* Task brief
Quote exactly the lines between the line containing "Continue the Blender" and the line containing "return pcx - hw, pcx + hw", counting those two lines as part of the range. Leave the rest out.

## start Collected material

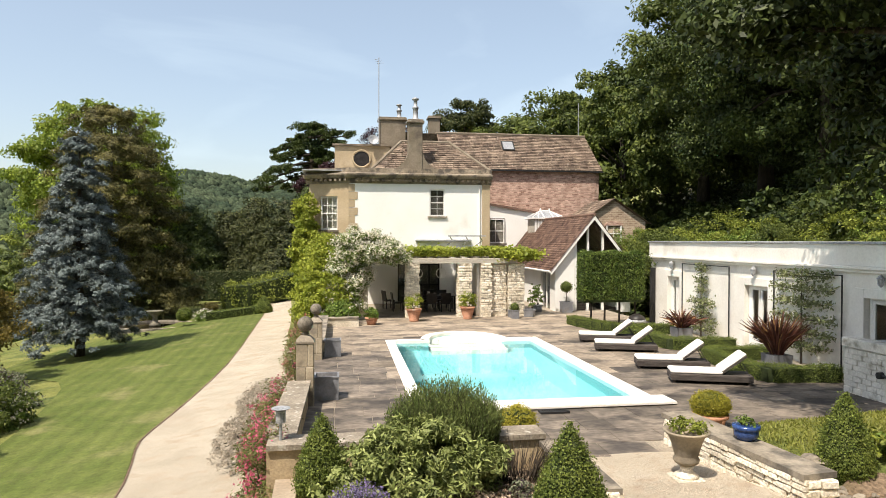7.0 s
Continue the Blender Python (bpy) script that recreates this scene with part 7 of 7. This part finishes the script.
# ---- paving slabs, rubble stones and other pieces, last ----
def slab_mesh(w, d, h, seed, material):
    r = rng(seed)
    bm = bmesh.new()
    j = lambda: r.uniform(-0.005, 0.005)
    lo = [(-w / 2 + j(), -d / 2 + j()), (w / 2 + j(), -d / 2 + j()), (w / 2 + j(), d / 2 + j()), (-w / 2 + j(), d / 2 + j())]
    prism(bm, lo, -0.05, h)
    top = [e for e in bm.edges if all(v.co.z > h - 0.001 for v in e.verts)]
    bmesh.ops.bevel(bm, geom=top, offset=0.004, segments=1, affect="EDGES")
    return mesh_of(bm, "paving_slab", material)


TERR_IN = [(1.9, 25.0), (8.6, 24.62), (8.75, 25.35), (14.5, 25.95), (15.7, 26.9), (15.72, 46.0), (1.9, 46.0)]
rp = rng(500)
slab_parent = thing("paving", "weathered grey-brown stone slabs of the pool terrace", "paving", (8, 33, 0), kind="structure")
made = {}
rows_y, y = [], 24.65
while y < 46:
    d = float(rp.choice([0.6, 0.75, 0.9] if y < 34 else [0.45, 0.6, 0.75]))
    rows_y.append((y, d))
    y += d


def pool_span(y0, y1):
    """The stretch of x that the pool and its coping take from a row of slabs."""
    if y1 <= PY0 - 0.5 or y0 >= PY1 + pry + 0.15:
        return None
    if y0 < PY1 + 0.15:
        return PX0 - 0.2, PX1 + 0.2
    hw = (prx + 0.18) * math.sqrt(max(0.0, 1 - ((y0 - PY1) / (pry + 0.18)) ** 2))
    return pcx - hw, pcx + hw


near, far = [], []
for y, d in rows_y:
    x = 1.98 - rp.uniform(0, 0.08)
    while x < 15.7:
        w = float(rp.choice([0.6, 0.75, 0.9, 1.2]))
        span = pool_span(y, y + d)
        pieces = [(x, x + w, y, y + d)]
        if span and x + w > span[0] and x < span[1]:
            pieces = [(x, span[0], y, y + d)] if x < span[0] - 0.1 else []
            if x + w > span[1] + 0.1:
                pieces.append((span[1], x + w, y, y + d))
            if y < PY0 - 0.6:
                pieces = [(x, x + w, y, PY0 - 0.5)]
        for a, b, e, f in pieces:
            q = np.array([[a + 0.02, e + 0.02], [b - 0.02, e + 0.02], [b - 0.02, f - 0.02], [a + 0.02, f - 0.02]])
            if (inside(TERR_IN, q[:, 0], q[:, 1]) > -0.16).all():
                (near if (e + f) / 2 < 39 else far).append(((a + b) / 2, (e + f) / 2, b - a - 0.011, f - e - 0.011))
        x += w
for k, (cx_, cy_, w, d) in enumerate(near):
    # Darker stone at front and west; right-hand corner also darkened for tree shade.
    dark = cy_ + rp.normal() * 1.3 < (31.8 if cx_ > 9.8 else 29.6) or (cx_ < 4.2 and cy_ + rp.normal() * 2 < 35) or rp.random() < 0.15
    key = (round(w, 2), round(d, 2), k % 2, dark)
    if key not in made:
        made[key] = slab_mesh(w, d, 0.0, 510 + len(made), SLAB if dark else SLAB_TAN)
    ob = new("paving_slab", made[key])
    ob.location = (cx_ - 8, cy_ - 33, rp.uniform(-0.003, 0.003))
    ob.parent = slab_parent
V, F = [], []
for cx_, cy_, w, d in far:
    i = len(V)
    z = rp.uniform(-0.006, 0.002)
    V += [(cx_ - w / 2, cy_ - d / 2, z), (cx_ + w / 2, cy_ - d / 2, z), (cx_ + w / 2, cy_ + d / 2, z), (cx_ - w / 2, cy_ + d / 2, z)]
    F.append((i, i + 1, i + 2, i + 3))
tagged(part("far_slabs", arrays("far_slabs", np.array(V), np.array(F), SLAB_TAN), SLAB_TAN, slab_parent, world=True), kind="stuff")


def stone_mesh(w, d, h, seed):
    r = rng(seed)
    bm = boxed(-w / 2, w / 2, -d / 2, d / 2, -h / 2, h / 2)
    bmesh.ops.bevel(bm, geom=bm.edges[:], offset=min(h, w) * 0.16, segments=1, affect="EDGES")
    for v in bm.verts:
        v.co += Vector(r.normal(size=3)) * h * 0.07
    return mesh_of(bm, "stone", RUBBLE)


STONES = [stone_mesh(w, 0.12, h, 600 + i) for i, (w, h) in enumerate([(w, h) for h in (0.075, 0.1, 0.125) for w in (0.16, 0.24, 0.33)])]


def face_stones(parent, origin, along, length, z0, z1, out, seed, off=(0, 0, 0)):
    """Courses of rubble set into one face of a wall or pier."""
    r = rng(seed)
    along, origin = Vector(along).normalized(), Vector(origin)
    ang = math.atan2(along.y, along.x)
    z = z0
    while z < z1 - 0.05:
        hi = int(r.integers(0, 3))
        h = (0.075, 0.1, 0.125)[hi]
        s = 0.0
        while s < length - 0.06:
            wi = int(r.integers(0, 3))
            w = (0.16, 0.24, 0.33)[wi]
            fit_w = min(w, length - s)
            ob = new("stone", STONES[hi * 3 + wi])
            c = origin + along * (s + fit_w / 2) + Vector(out) * r.uniform(-0.01, 0.02)
            m = pose(c.x, c.y, z + h / 2, 0, 0, math.degrees(ang)) @ Matrix.Diagonal((fit_w / w * 0.97, 1, 0.95, 1))
            ob.matrix_basis = parent.matrix_basis.inverted() @ m
            ob.parent = parent
            s += w + 0.006
        z += h + 0.006


for k, (x0, x1, d) in enumerate(PIERS[1:]):
    face_stones(log_, (x0, 44.33, 0), (1, 0, 0), x1 - x0, 0.0, 2.48, (0, -1, 0), 620 + k)
    if k < 2:
        face_stones(log_, (x0 + 0.03, 44.35, 0), (0, 1, 0), d - 0.08, 0.0, 2.48, (-1, 0, 0), 640 + k)
face_stones(log_, (9.78, 44.5, 0), (1, 0, 0), 0.7, 0.0, 2.48, (0, -1, 0), 630)
rw = bpy.data.objects["rubble_wall"]
face_stones(rw, (8.9, 22.05, 0), (-0.35, 3.2, 0), 3.2, -0.02, 0.44, (-1, 0, 0), 650)
face_stones(rw, (8.9, 22.08, 0), (1, 0, 0), 0.42, -0.02, 0.44, (0, -1, 0), 651)
part("core", boxed(8.96, 9.2, 22.12, 25.2, -0.2, 0.44), MORTAR, rw, world=True)
tr_ = bpy.data.objects["terrace_wall_return"]
face_stones(tr_, (5.94, 22.1, 0), (1, 0, 0), 0.36, -0.1, 0.4, (0, -1, 0), 652)
face_stones(tr_, (6.3, 22.1, 0), (0, 1, 0), 2.1, -0.1, 0.4, (1, 0, 0), 653)
part("core", boxed(5.97, 6.25, 22.14, 24.16, -0.4, 0.4), MORTAR, tr_, world=True)
# rocks in the earth bank
rr_ = rng(660)
for k in range(150):
    f = rr_.random()
    i = int(f * (len(EARTH_STRIP) * 0.55))
    x, y = EARTH_STRIP[i]
    x, y = x + rr_.normal() * 0.25, y + rr_.normal() * 0.25
    bm = bmesh.new()
    bmesh.ops.create_icosphere(bm, subdivisions=2, radius=1.0)
    s = rr_.uniform(0.04, 0.1) if k > 24 else rr_.uniform(0.08, 0.15)
    sx, sy, sz, turn = s * rr_.uniform(0.9, 1.7), s * rr_.uniform(0.8, 1.2), s * rr_.uniform(0.4, 0.7), rr_.uniform(0, 3.1)
    for v in bm.verts:
        q = v.co * (0.82 + 0.18 * math.copysign(1, math.sin(3 * v.co.x + k) * math.cos(4 * v.co.y + 2 * v.co.z))) * rr_.uniform(0.93, 1.07)
        v.co = Matrix.Rotation(turn, 3, "Z") @ Vector((q.x * sx, q.y * sy, q.z * sz))
    alone("rock", bm, COPING, "rough limestone rock in the earth bank", "rock", (x, y, gz(x, y) + 0.04), "rocks at the foot of the bank")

## end Collected material

* Full response
Continue the Blender Python (bpy) script that recreates this scene with part 7 of 7. This part finishes the script.
# ---- paving slabs, rubble stones and other pieces, last ----
def slab_mesh(w, d, h, seed, material):
    r = rng(seed)
    bm = bmesh.new()
    j = lambda: r.uniform(-0.005, 0.005)
    lo = [(-w / 2 + j(), -d / 2 + j()), (w / 2 + j(), -d / 2 + j()), (w / 2 + j(), d / 2 + j()), (-w / 2 + j(), d / 2 + j())]
    prism(bm, lo, -0.05, h)
    top = [e for e in bm.edges if all(v.co.z > h - 0.001 for v in e.verts)]
    bmesh.ops.bevel(bm, geom=top, offset=0.004, segments=1, affect="EDGES")
    return mesh_of(bm, "paving_slab", material)


TERR_IN = [(1.9, 25.0), (8.6, 24.62), (8.75, 25.35), (14.5, 25.95), (15.7, 26.9), (15.72, 46.0), (1.9, 46.0)]
rp = rng(500)
slab_parent = thing("paving", "weathered grey-brown stone slabs of the pool terrace", "paving", (8, 33, 0), kind="structure")
made = {}
rows_y, y = [], 24.65
while y < 46:
    d = float(rp.choice([0.6, 0.75, 0.9] if y < 34 else [0.45, 0.6, 0.75]))
    rows_y.append((y, d))
    y += d


def pool_span(y0, y1):
    """The stretch of x that the pool and its coping take from a row of slabs."""
    if y1 <= PY0 - 0.5 or y0 >= PY1 + pry + 0.15:
        return None
    if y0 < PY1 + 0.15:
        return PX0 - 0.2, PX1 + 0.2
    hw = (prx + 0.18) * math.sqrt(max(0.0, 1 - ((y0 - PY1) / (pry + 0.18)) ** 2))
    return pcx - hw, pcx + hw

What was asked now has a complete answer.